Some other problems with the existing Akka serialization system (and many other serialization libraries) are:

  • coupling between the serialized data and a specific Java/Scala class or class name, usually even a fully qualified one. This creates a barrier to refactoring of the domain model, something that is very necessary to keep active code bases healthy and clean. Renaming and repackaging of such classes is no longer possible without losing backwards compatibility with your already persisted versions.

  • no high-level API for configuring which classes get serialized how. The only available option is linking the fully qualified class name of a specific class (or superclass) to the fully qualified classname of a serializer. This allows for very little flexibility, no support for versioning or migrations, and leads to having to write lots of explicit, low-level serialization code.

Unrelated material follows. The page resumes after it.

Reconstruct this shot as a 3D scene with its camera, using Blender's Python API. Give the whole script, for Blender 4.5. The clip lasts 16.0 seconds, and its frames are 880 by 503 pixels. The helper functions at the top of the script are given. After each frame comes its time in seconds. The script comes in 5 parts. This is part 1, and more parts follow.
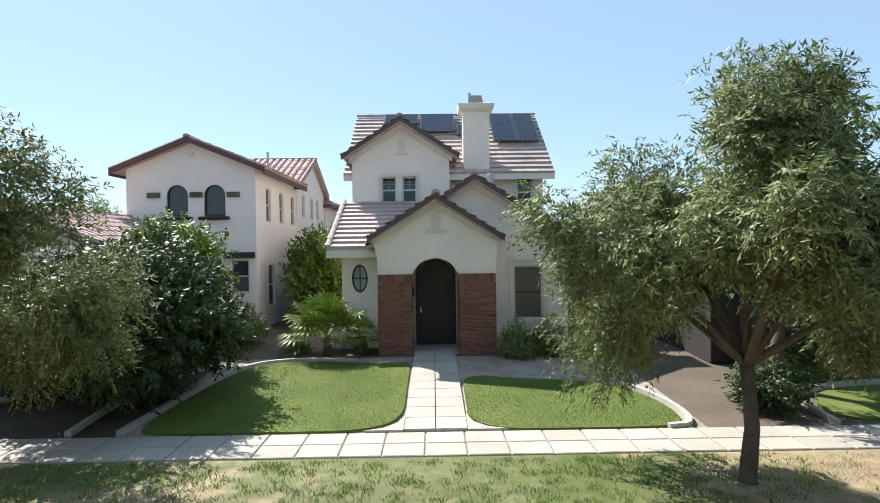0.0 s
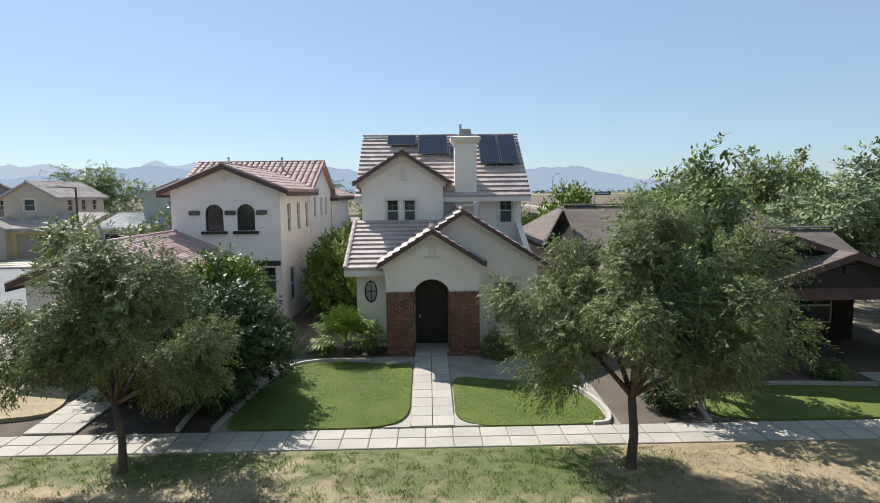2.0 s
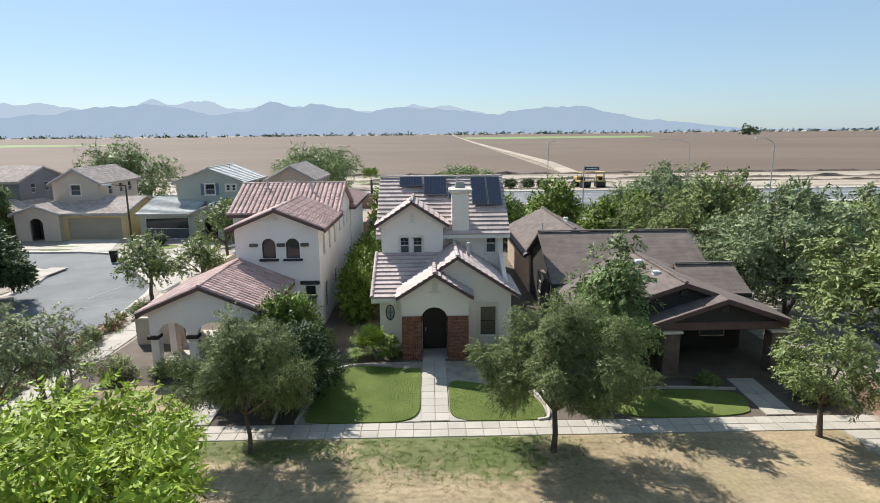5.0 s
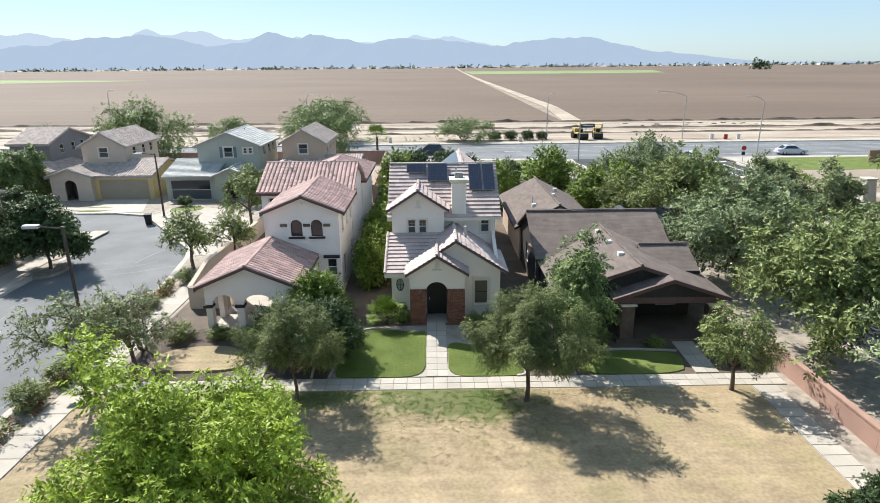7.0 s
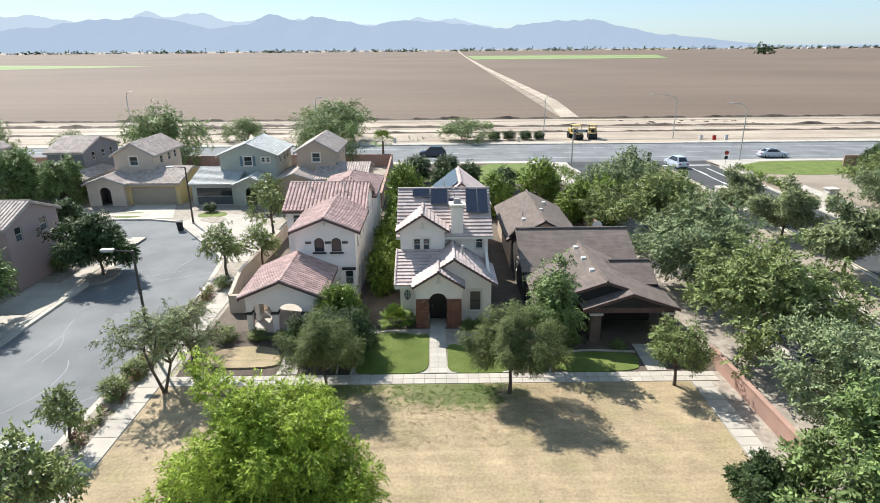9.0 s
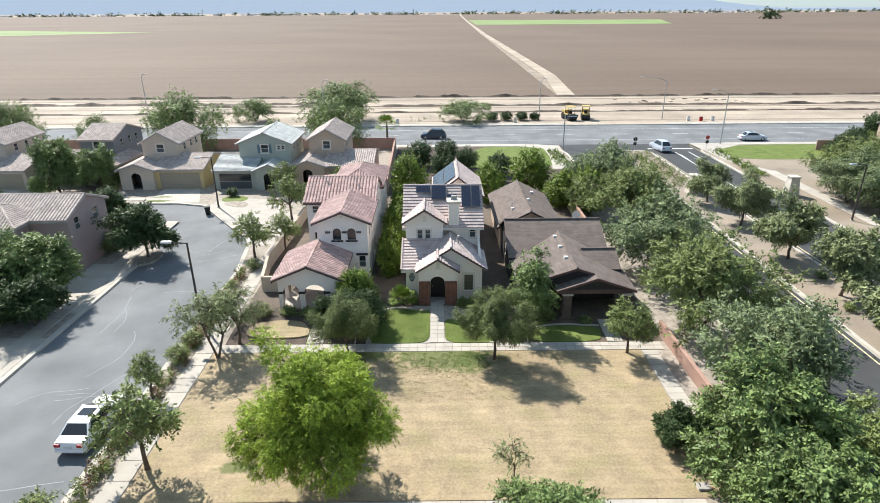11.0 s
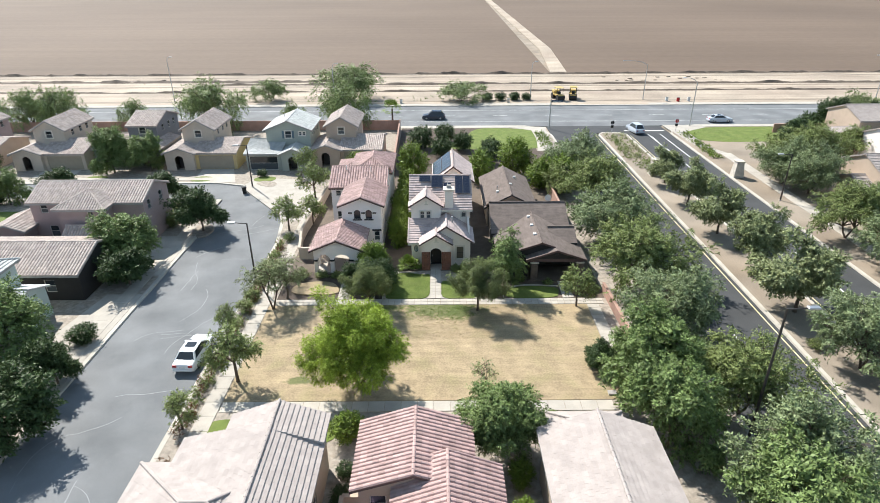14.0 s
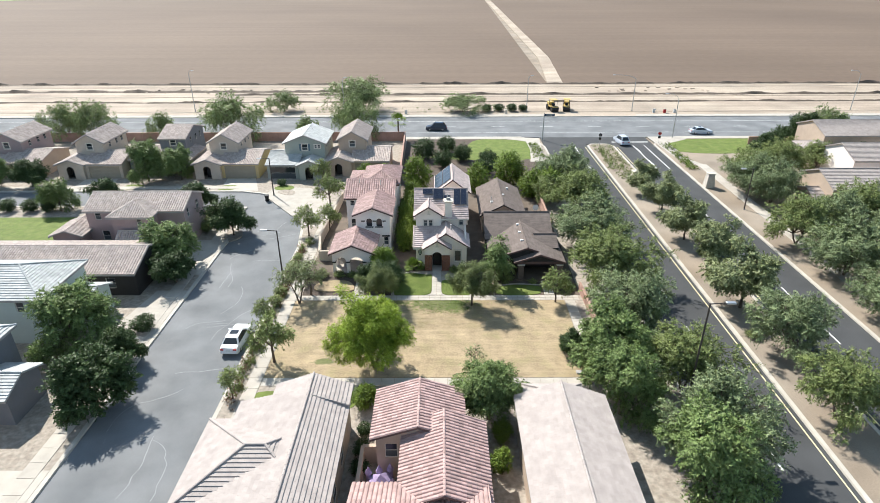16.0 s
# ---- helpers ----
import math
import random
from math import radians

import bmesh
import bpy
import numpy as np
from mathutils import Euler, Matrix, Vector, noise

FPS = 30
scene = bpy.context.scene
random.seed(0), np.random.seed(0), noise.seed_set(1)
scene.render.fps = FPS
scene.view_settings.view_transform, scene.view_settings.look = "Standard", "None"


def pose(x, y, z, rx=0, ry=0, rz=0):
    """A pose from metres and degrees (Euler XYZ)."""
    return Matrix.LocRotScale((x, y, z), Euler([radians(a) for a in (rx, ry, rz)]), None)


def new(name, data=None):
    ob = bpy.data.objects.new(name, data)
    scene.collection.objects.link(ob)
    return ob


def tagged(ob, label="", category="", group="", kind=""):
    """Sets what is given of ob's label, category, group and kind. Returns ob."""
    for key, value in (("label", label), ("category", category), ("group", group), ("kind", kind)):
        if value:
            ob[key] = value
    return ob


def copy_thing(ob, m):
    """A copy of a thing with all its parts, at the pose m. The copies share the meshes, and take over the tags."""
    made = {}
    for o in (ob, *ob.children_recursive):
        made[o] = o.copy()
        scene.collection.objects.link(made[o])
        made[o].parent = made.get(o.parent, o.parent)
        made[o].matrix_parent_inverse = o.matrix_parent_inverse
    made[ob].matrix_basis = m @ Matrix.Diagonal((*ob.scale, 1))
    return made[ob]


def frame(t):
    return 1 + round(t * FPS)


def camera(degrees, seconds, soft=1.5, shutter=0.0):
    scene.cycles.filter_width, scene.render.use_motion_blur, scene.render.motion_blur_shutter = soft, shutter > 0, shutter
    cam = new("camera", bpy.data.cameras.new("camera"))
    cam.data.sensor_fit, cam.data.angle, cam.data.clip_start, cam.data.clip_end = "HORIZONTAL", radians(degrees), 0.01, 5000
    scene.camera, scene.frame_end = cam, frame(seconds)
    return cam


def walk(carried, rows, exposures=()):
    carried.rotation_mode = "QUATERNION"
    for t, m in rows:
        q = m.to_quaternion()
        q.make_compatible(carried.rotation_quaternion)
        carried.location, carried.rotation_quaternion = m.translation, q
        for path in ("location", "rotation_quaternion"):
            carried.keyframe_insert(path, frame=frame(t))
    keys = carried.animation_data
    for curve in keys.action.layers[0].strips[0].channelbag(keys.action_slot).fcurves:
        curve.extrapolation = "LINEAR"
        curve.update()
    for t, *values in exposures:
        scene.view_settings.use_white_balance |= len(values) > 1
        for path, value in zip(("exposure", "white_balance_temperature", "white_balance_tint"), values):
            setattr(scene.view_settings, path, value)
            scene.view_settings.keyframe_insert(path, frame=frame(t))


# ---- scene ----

Most of these problems arise from the simple fact that versioning and migration were never part of the design of such serialization systems.

Goals / Approach

  1. Stamina should support pluggable serialization implementations so people can reuse their existing formats and libraries.
  2. Stamina should support code-level configuration options like type classes and macros so it can use all the power provided by the existing libraries.
  3. Stamina should provide explicit support for versioning serialized data (i.e. data is always written together with a version number).
  4. Stamina should provide support for decoupling from the fully qualified class name of serialized classes (i.e. data is always written together with a symbolic key),
  5. Stamina should provide an easy to use API for deserializing older versions of stored classes (i.e. migrations).
  6. Stamina should be highly customizable from code while requiring the least possible amount of boilerplate
  7. Stamina should use the Scala type system to prevent common serialization, versioning, and migration problems.